The rule incentivizes companies to manage their cap table carefully. A private equity fund with multiple limited partners (LPs) trying to stay below 500 shareholders must ensure each LP is counted as a single shareholder, even if the LP itself has many beneficial owners. If a company does cross the threshold unintentionally—by issuing options that vest into shares, or by allowing stock splits—it becomes subject to registration immediately.

Total assets: Alternatively, any company with $10 million or more in total assets and one or more equity securities held by 500+ record holders (as of the end of a fiscal quarter) must register within 120 days of the fiscal year-end. This second prong is usually a backup trigger: most companies hit the 500-shareholder test before they hit the $10 million asset test.

The dollar thresholds are adjusted annually for inflation. As of recent years, the shareholder threshold remains 500; the asset threshold has remained $10 million (though the SEC periodically discusses raising it).

JOBS Act Amendments: The 2,000-Shareholder and Emerging-Growth Windows

In 2012, the Jumpstart Our Business Startups (JOBS) Act raised the shareholder threshold to 2,000 for companies that do not yet have public debt or equity listed on a national exchange. It also carved out emerging-growth companies (EGCs)—private companies with less than $1.07 billion in revenue—allowing them to delay registration.

Under the JOBS Act, an emerging-growth company can:

  1. Exceed the 2,000-shareholder test (or the 500-shareholder test if in a different category) without registering for up to five years from first crossing the threshold.
  2. Conduct a confidential submission of an IPO prospectus to the SEC before formal public filing, reducing pre-IPO disclosure.

This window was a major change for growth-stage private companies. Before 2012, a venture-backed startup with many employee equity holders was forced to register when the headcount reached 500 + shareholders. After 2012, it could delay registration. In practice, this allowed companies like Facebook (before its IPO), Airbnb, Uber, and others to remain private longer and to avoid the expense and disruption of quarterly disclosures.

The five-year clock resets if the company crosses certain thresholds or ceases to qualify as an EGC (e.g., if revenue exceeds $1.07 billion). Some companies intentionally structure employee equity grants to stay under 500 shareholders for as long as possible, pushing off the registration date.

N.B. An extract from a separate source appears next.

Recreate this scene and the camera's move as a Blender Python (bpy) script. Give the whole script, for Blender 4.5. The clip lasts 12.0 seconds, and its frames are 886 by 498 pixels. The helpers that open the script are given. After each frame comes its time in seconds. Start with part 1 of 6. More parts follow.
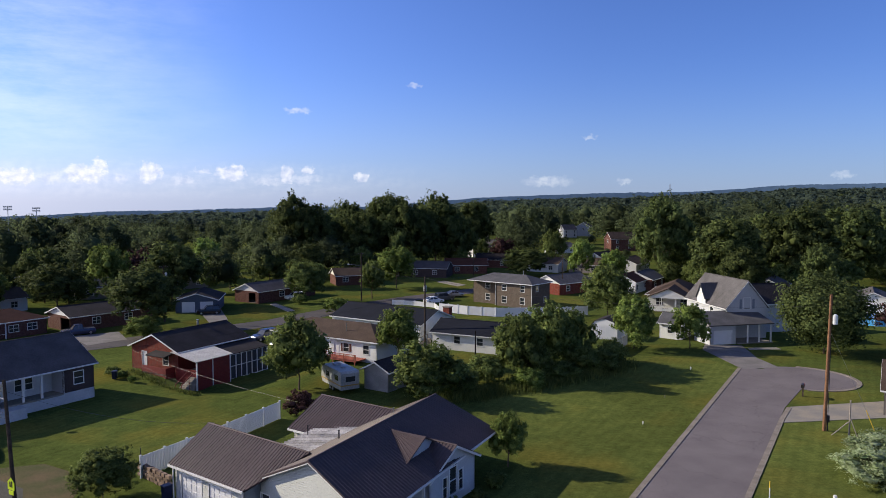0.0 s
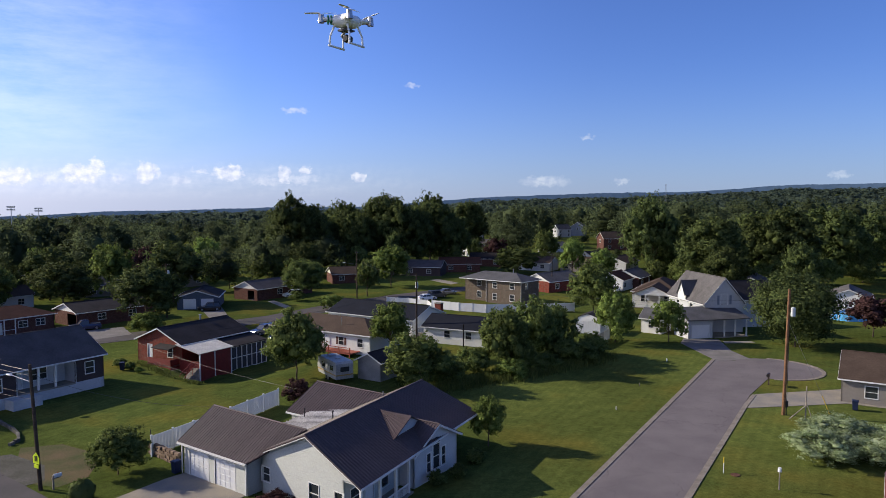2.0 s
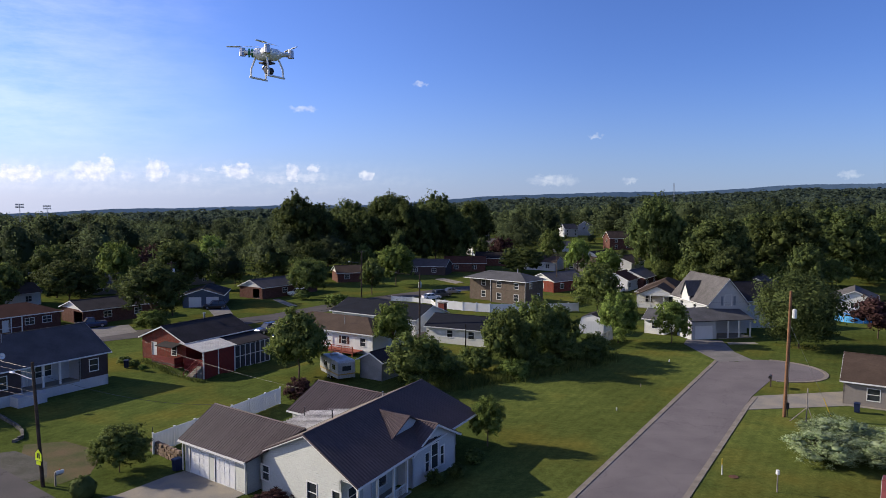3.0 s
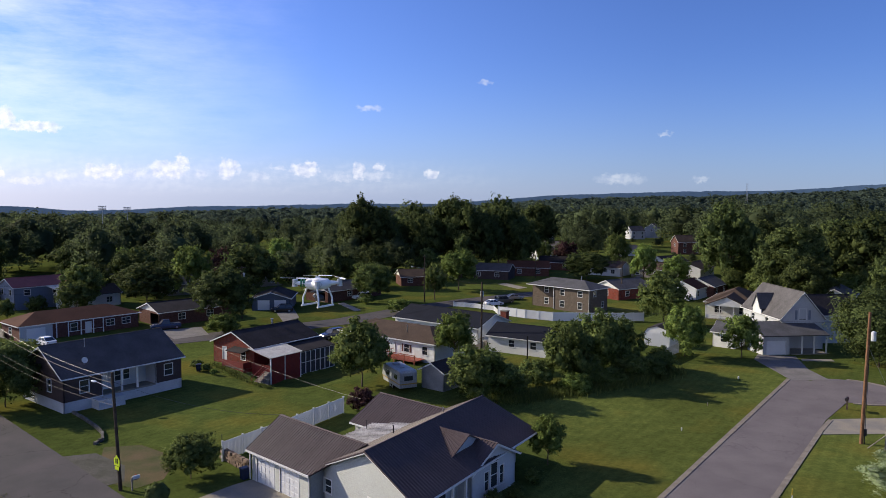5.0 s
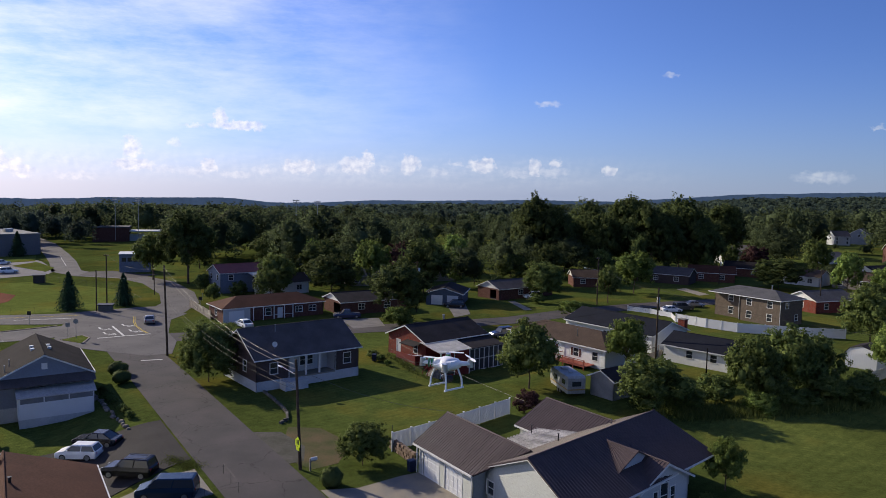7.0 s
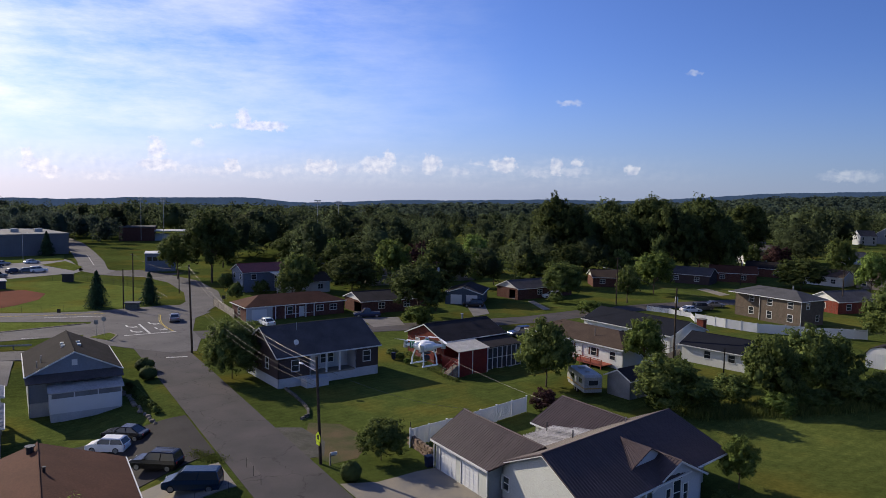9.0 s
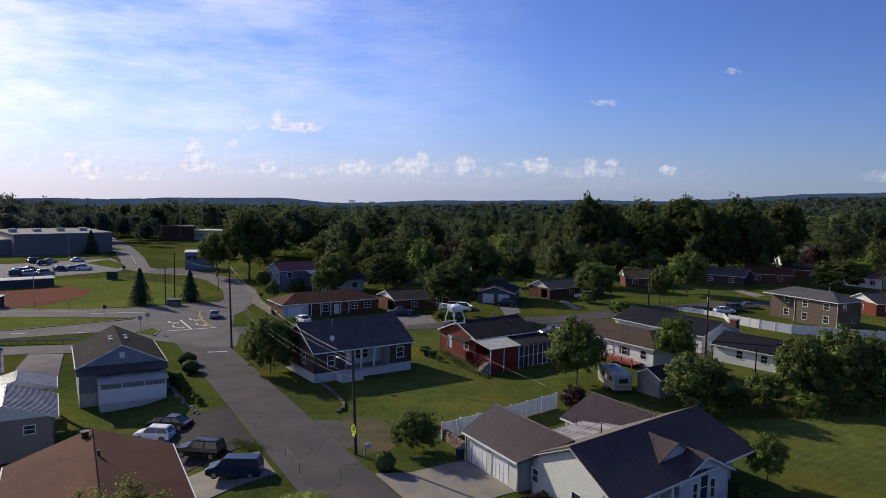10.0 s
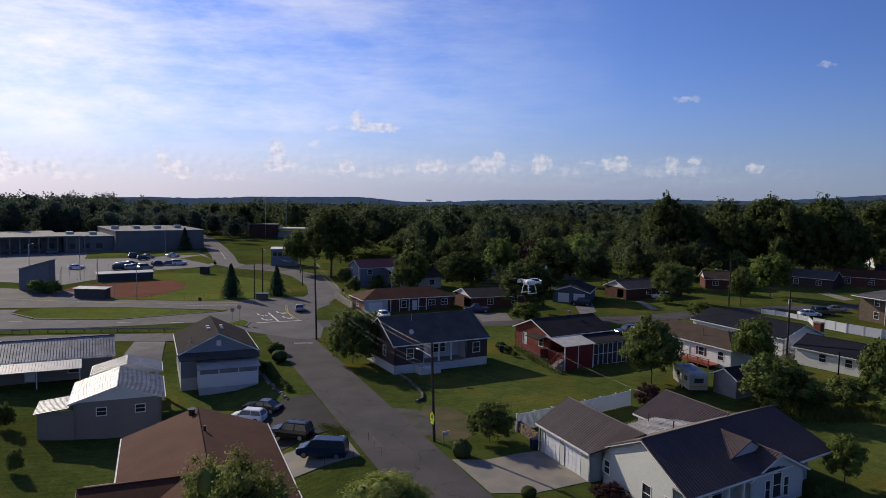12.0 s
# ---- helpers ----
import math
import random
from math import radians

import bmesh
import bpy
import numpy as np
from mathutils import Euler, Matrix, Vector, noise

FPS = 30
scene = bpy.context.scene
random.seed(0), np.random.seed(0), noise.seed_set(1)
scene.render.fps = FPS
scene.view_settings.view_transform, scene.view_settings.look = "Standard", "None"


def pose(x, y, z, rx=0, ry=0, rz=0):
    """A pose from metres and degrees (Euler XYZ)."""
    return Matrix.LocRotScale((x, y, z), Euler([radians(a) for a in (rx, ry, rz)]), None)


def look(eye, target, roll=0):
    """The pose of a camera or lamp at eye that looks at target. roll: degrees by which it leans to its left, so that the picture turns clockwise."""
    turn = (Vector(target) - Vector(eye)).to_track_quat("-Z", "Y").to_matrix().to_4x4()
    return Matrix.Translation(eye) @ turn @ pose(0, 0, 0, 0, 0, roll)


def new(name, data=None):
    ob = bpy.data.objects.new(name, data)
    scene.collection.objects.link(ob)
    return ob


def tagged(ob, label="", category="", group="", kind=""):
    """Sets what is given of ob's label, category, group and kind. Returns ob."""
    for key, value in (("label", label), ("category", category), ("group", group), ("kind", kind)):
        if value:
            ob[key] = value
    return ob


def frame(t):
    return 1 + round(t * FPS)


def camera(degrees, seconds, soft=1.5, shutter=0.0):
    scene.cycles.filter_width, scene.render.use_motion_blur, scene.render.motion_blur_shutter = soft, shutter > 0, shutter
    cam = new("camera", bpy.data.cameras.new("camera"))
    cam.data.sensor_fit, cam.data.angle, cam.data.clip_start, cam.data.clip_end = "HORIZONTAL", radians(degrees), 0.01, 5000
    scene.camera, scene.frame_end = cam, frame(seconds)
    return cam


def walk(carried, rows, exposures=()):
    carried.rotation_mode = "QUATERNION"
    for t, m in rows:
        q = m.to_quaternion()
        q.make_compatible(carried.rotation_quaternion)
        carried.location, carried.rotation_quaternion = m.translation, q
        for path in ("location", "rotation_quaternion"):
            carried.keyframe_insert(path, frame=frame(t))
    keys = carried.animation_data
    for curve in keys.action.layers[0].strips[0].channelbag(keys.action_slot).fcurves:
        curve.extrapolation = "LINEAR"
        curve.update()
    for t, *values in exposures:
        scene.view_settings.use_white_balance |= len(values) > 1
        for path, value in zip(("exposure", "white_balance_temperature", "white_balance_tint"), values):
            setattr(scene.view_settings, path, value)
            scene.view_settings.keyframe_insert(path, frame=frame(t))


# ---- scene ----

The Bank and Insurance Exemptions

Banks and bank holding companies are exempt from Section 12(g) registration even if they exceed shareholder thresholds. This is because banks are regulated by bank regulators (Federal Deposit Insurance Corporation, the Federal Reserve, the Office of the Comptroller of the Currency), who impose comparable disclosure requirements. Duplicative SEC filings would be redundant.

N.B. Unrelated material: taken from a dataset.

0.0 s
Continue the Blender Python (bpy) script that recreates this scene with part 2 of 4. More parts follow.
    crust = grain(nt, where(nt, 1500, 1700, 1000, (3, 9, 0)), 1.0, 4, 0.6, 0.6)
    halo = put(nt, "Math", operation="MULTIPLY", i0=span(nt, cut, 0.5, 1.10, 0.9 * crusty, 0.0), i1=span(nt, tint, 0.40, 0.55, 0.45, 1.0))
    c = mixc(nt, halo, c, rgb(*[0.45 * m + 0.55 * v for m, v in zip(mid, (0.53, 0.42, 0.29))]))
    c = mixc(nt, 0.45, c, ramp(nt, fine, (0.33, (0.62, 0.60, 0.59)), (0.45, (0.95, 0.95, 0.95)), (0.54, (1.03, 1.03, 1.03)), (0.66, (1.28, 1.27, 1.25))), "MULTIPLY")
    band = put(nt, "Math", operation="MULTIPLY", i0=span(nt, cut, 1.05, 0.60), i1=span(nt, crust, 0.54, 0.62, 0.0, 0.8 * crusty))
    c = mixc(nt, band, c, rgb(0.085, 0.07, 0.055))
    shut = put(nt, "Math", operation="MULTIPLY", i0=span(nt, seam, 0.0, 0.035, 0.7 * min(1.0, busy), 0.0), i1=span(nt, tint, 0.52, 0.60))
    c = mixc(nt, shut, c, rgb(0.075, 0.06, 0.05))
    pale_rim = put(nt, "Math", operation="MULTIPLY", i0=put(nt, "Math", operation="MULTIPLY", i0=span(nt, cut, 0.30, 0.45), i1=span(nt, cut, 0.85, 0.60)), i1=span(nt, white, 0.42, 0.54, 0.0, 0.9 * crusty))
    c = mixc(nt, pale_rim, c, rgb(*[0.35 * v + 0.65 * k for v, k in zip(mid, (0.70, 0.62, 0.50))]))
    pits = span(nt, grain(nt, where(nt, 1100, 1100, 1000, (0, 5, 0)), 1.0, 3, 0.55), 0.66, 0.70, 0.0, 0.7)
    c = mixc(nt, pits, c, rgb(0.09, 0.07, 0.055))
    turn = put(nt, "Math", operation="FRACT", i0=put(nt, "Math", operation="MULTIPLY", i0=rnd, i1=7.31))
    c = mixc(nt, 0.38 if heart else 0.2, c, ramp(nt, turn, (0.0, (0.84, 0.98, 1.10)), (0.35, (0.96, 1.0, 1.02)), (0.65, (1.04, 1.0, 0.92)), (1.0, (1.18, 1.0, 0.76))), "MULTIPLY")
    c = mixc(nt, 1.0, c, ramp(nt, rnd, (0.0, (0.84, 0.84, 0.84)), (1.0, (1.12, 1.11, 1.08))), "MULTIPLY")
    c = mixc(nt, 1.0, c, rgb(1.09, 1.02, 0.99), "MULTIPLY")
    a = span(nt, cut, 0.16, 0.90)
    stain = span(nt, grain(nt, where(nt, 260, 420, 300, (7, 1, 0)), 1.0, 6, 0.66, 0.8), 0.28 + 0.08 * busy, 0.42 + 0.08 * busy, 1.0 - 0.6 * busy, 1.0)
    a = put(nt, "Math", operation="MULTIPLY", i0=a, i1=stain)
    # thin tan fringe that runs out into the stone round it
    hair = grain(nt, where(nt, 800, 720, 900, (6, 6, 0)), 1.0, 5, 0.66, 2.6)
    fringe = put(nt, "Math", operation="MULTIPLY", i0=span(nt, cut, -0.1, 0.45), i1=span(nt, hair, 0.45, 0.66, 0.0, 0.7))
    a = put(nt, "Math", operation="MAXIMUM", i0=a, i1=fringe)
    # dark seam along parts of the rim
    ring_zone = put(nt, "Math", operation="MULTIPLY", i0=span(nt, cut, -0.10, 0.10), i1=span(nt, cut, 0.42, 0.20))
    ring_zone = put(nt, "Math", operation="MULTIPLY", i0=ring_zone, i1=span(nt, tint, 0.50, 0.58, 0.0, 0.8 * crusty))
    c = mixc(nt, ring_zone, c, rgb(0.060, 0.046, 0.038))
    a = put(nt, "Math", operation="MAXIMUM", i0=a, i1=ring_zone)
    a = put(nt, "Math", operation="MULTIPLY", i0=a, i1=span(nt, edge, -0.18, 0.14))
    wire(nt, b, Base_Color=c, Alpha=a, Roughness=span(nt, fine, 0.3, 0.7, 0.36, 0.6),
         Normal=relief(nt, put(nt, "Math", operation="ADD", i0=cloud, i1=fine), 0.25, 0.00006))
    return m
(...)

Similarly, insurance companies are often exempt because they are regulated at the state level with state-mandated disclosure.

These exemptions reflect regulatory pragmatism: the SEC defers to domain-specific regulators rather than imposing a second layer of federal oversight.

The Cost and Burden of Registration

Once a company crosses the threshold, registration costs are immediate and ongoing. The initial filing (form 10-K for the first fiscal year) requires audited financial statements, typically $300K–$1M in audit fees. Legal costs for the registration statement, securities laws advice, and corporate governance setup can run $200K–$500K.

Recurring costs are substantial. Annual 10-K filings with full audited statements run $100K–$500K in audit and legal fees annually, depending on size and complexity. Quarterly unaudited 10-Q filings add another $50K–$150K. A public company must also maintain a board of directors, form audit and compensation committees, adopt Sarbanes-Oxley compliance measures, and file 8-K reports whenever material events occur.

For a small private company—say, a regional manufacturer with $50 million in revenue and 600 shareholders (many inherited from a founder’s estate or employee equity)—the registration can be as unwelcome as a surprise audit. Some companies in this position have explored alternatives: restructuring equity to reduce shareholder count below 500, consolidating share classes, or negotiating with the SEC for a transition period.

The Grandfather Rule and Crossing the Line

If a company registered under Section 12(b) (by listing on a national exchange like the NYSE or NASDAQ), it remains registered under 12(g) even if it later delists, falls below thresholds, or goes private. This “grandfather” status means the company cannot simply unregister by shrinking its shareholder base.

However, a company can request deregistration under Section 15(d) if it falls below the 300-shareholder threshold or has fewer than $10 million in assets for the preceding fiscal year, plus has not had a registered class of securities for more than 12 months. This is the primary exit: a company that wants to go private must either (1) buyback shares to fall below the threshold, or (2) merge with a private company to collapse shareholder counts, or (3) conduct a going-private transaction in which a buyer (often an activist investor or private-equity fund) acquires the public shareholders and takes the company off the market.

Strategic Planning and the Threshold

Founders and early-stage investors are acutely aware of the 500-shareholder cliff. Venture-backed startups often structure employee option pools carefully to avoid crossing until an IPO is planned. A company with 400 shareholders can distribute shares liberally to employees; at 499, it still has room. At 501, it must file a 10-K.

Some private companies have explored “broad-based” equity plans (e.g., issuing SAFEs or convertible notes instead of actual shares) to defer triggering the threshold. Others have used restricted stock units (RSUs) that do not immediately count as issued shares until vested. These strategies buy time.

The JOBS Act amendments raised the threshold to 2,000 for non-public companies and gave emerging-growth companies a five-year grace period, substantially extending the window for remaining private. This has been credited with allowing the unicorn boom: companies like Uber and Airbnb could grow massive user bases, multibillion-dollar valuations, and thousands of employees while remaining private for a decade or more.

However, this extension has a cost: employees and early-stage investors in private companies lack the transparency of public filings. They rely on company-provided financial updates, which are often confidential and unaudited. The trade-off between founder control and investor protection tilts toward founders.